One can of course play it both ways. In a polished novel one can have a loopy character - the jester. Or one can be apophatic - deliver prepared material with hesitations as if it's improvised (I think Michael Donaghy did this). Or one can have more than one version of a poem - a private and a public one, a raw and a rotten one. Or maybe constraints are a solution - "Constraints are interesting interfaces between processes and products" (Cris Cheek)

Poetry Pleases! said...

Dear Jane

I agree with you. (When do I not?) I have read far too many well-written, well-crafted and well-polished poems that didn't move me a millimetre. Look at Sylvia Plath who wrote most of her best stuff whilst in the throes of a nervous breakdown.
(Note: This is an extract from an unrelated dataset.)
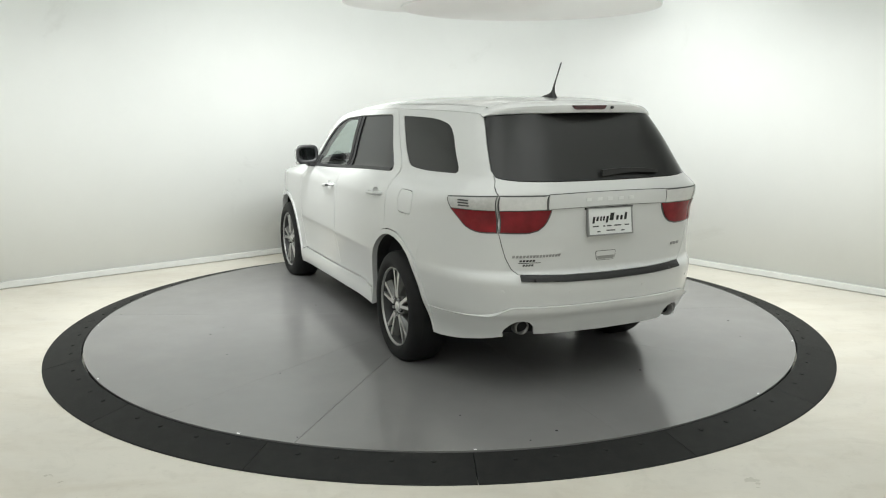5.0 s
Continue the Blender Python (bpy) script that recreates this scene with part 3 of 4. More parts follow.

I think that you should burn your bra, muss your hair and just get on with it!

Best wishes from Simon

Steven Waling said...

Poetry that is all neat and tidy with no edge to it really is the most boring thing to read in the world. I much prefer the untidiness and the thought-processes to be showing throuh, as well as the passion.

Undigested emotion, of course, can be just as dull; so there has to be some shape to it. But this can be improvised.

Jane Holland said...

Some interesting responses. The consensus seems to be that I should chuck my bra in the bin and let my lines flop where they will.

Not a bad thought on a Friday evening.